- _Task description_: Please print exactly the lines running from the one that contains "for path in" to the end of the data, with both lines included.
# START OF Data block
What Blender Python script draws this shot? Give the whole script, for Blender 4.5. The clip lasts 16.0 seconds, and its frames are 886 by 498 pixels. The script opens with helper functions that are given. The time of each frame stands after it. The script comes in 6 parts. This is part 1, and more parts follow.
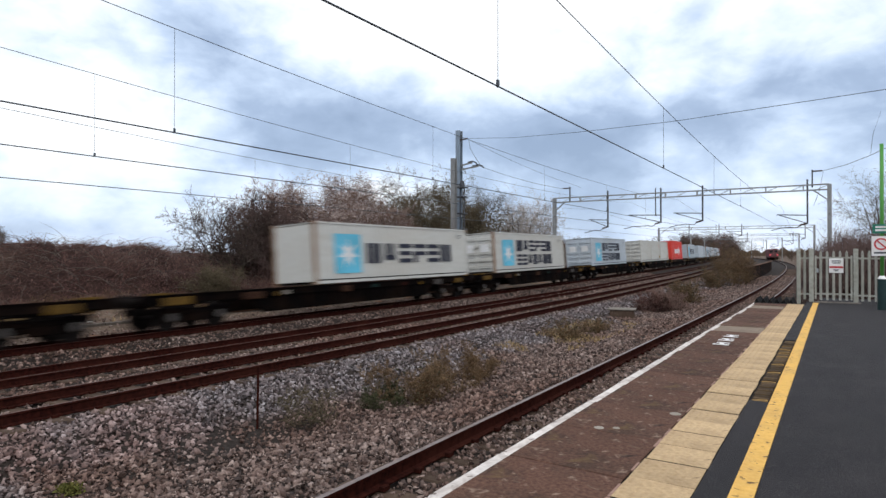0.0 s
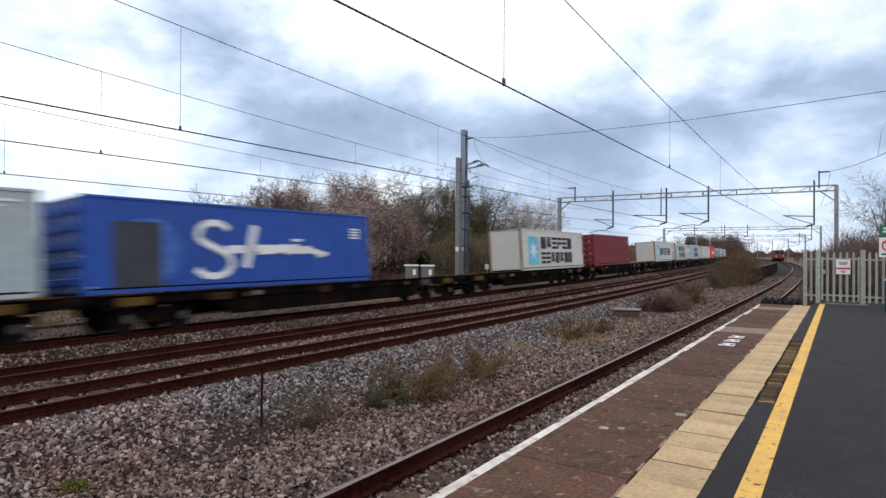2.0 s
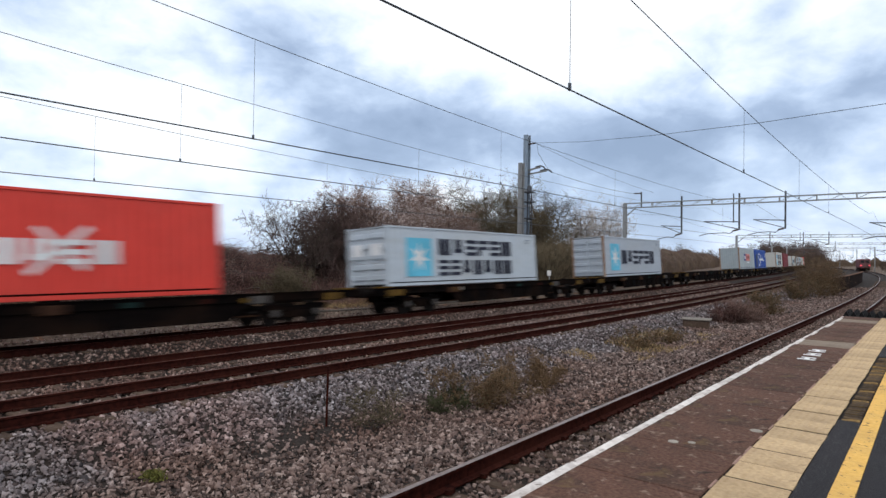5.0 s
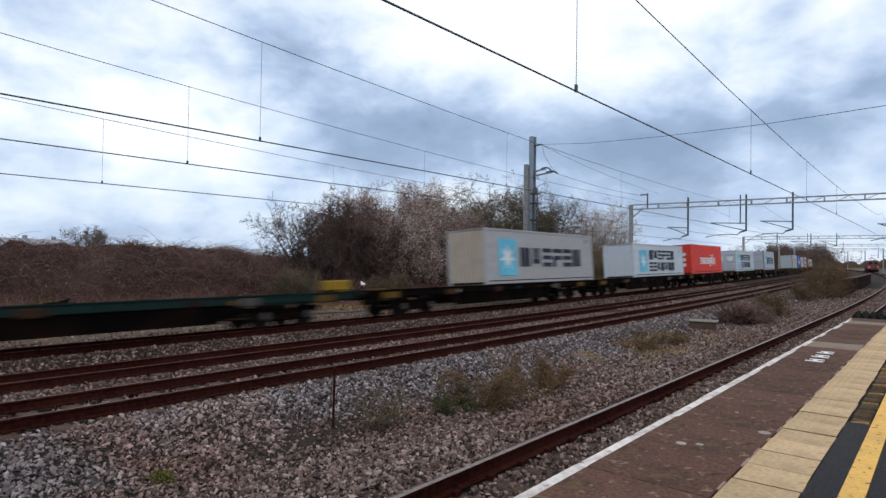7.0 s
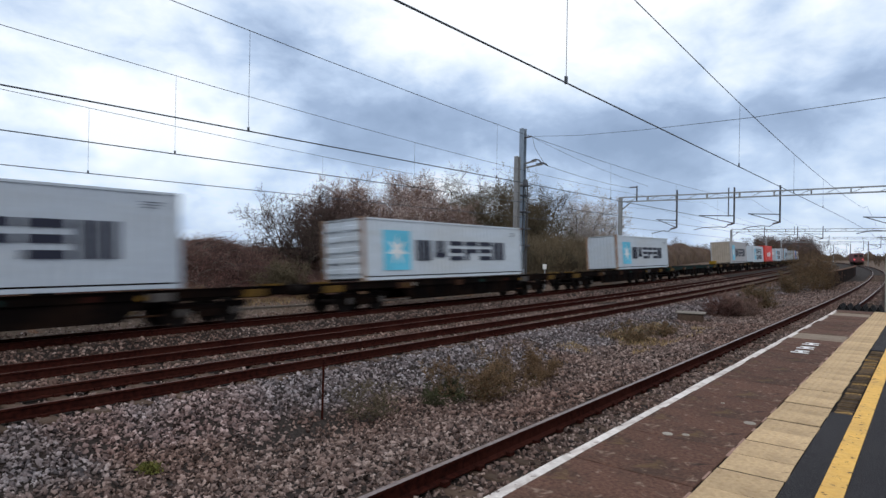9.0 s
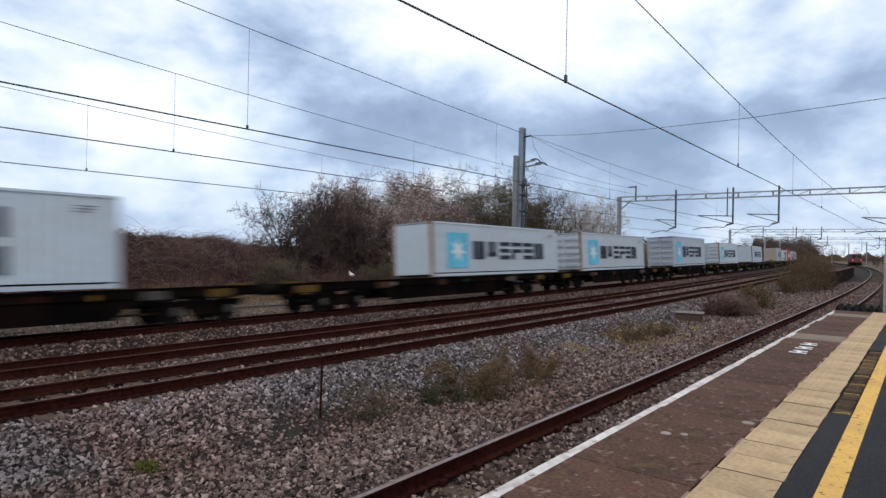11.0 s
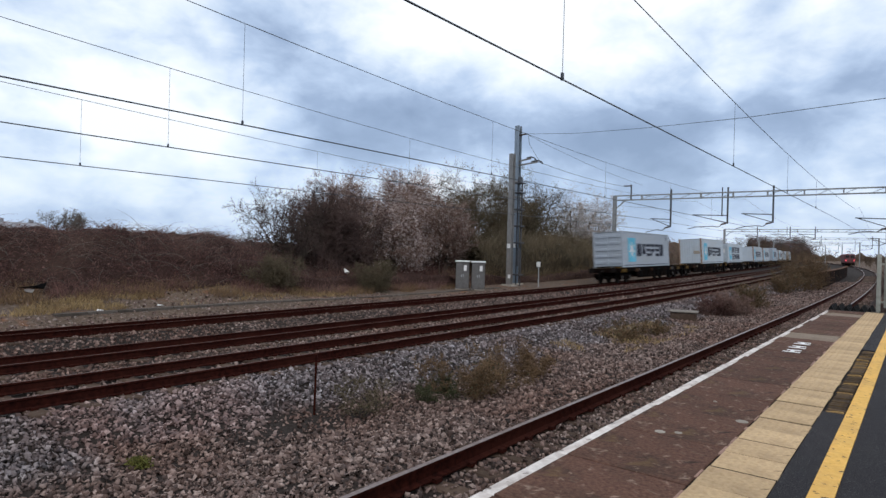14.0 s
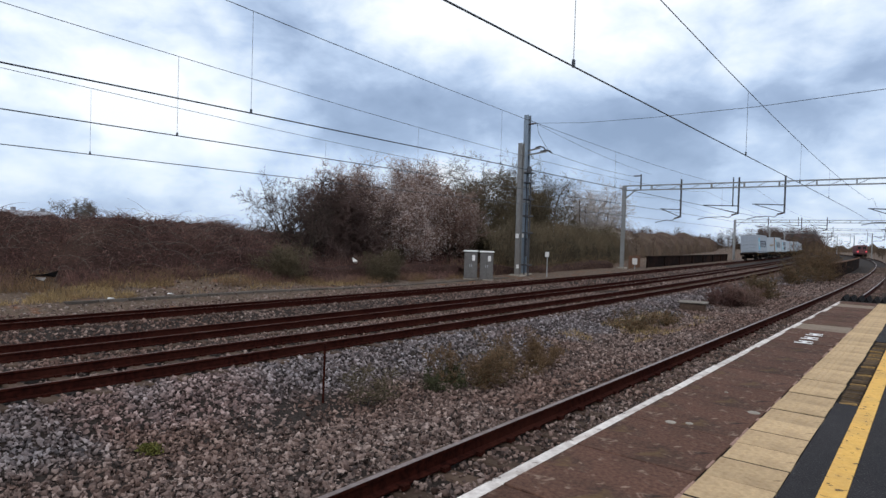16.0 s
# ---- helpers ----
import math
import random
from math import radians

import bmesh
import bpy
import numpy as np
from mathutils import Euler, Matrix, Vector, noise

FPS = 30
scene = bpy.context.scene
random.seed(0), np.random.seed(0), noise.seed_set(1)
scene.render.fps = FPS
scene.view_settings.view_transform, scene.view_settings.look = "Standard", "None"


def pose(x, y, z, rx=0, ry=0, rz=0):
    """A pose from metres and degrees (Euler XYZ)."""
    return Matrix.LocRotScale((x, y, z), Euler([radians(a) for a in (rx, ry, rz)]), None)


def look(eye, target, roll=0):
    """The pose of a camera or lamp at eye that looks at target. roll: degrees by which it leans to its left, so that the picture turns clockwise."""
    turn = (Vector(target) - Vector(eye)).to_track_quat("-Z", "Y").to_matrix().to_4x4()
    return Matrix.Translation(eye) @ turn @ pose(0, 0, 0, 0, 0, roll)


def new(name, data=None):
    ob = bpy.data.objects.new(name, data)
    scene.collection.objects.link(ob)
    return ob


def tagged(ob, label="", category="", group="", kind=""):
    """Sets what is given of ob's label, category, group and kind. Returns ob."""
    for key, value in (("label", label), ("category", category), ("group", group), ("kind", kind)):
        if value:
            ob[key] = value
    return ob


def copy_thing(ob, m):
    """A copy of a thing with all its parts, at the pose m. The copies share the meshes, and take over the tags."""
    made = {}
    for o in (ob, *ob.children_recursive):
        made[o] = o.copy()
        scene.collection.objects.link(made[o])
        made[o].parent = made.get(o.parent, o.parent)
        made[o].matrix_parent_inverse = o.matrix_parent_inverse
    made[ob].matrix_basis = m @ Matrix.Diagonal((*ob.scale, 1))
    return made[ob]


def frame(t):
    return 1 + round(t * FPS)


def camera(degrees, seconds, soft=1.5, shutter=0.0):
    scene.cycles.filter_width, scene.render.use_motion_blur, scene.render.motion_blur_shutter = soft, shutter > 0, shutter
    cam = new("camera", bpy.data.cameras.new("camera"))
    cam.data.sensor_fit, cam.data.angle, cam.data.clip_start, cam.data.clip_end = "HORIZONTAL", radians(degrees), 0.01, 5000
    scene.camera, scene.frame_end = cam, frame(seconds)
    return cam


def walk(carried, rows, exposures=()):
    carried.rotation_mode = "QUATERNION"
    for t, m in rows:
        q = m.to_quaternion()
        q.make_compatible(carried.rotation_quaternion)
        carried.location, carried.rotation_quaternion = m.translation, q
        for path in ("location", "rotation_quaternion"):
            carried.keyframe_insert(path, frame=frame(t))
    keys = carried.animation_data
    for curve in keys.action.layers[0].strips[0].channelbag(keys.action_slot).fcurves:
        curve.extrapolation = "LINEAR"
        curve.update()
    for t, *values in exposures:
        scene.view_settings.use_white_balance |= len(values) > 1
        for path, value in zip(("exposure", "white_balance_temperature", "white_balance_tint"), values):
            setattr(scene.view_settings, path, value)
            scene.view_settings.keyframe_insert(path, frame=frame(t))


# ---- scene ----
# END OF Data block
- _Reply to the exercise_:
        for path in ("location", "rotation_quaternion"):
            carried.keyframe_insert(path, frame=frame(t))
    keys = carried.animation_data
    for curve in keys.action.layers[0].strips[0].channelbag(keys.action_slot).fcurves:
        curve.extrapolation = "LINEAR"
        curve.update()
    for t, *values in exposures:
        scene.view_settings.use_white_balance |= len(values) > 1
        for path, value in zip(("exposure", "white_balance_temperature", "white_balance_tint"), values):
            setattr(scene.view_settings, path, value)
            scene.view_settings.keyframe_insert(path, frame=frame(t))


# ---- scene ----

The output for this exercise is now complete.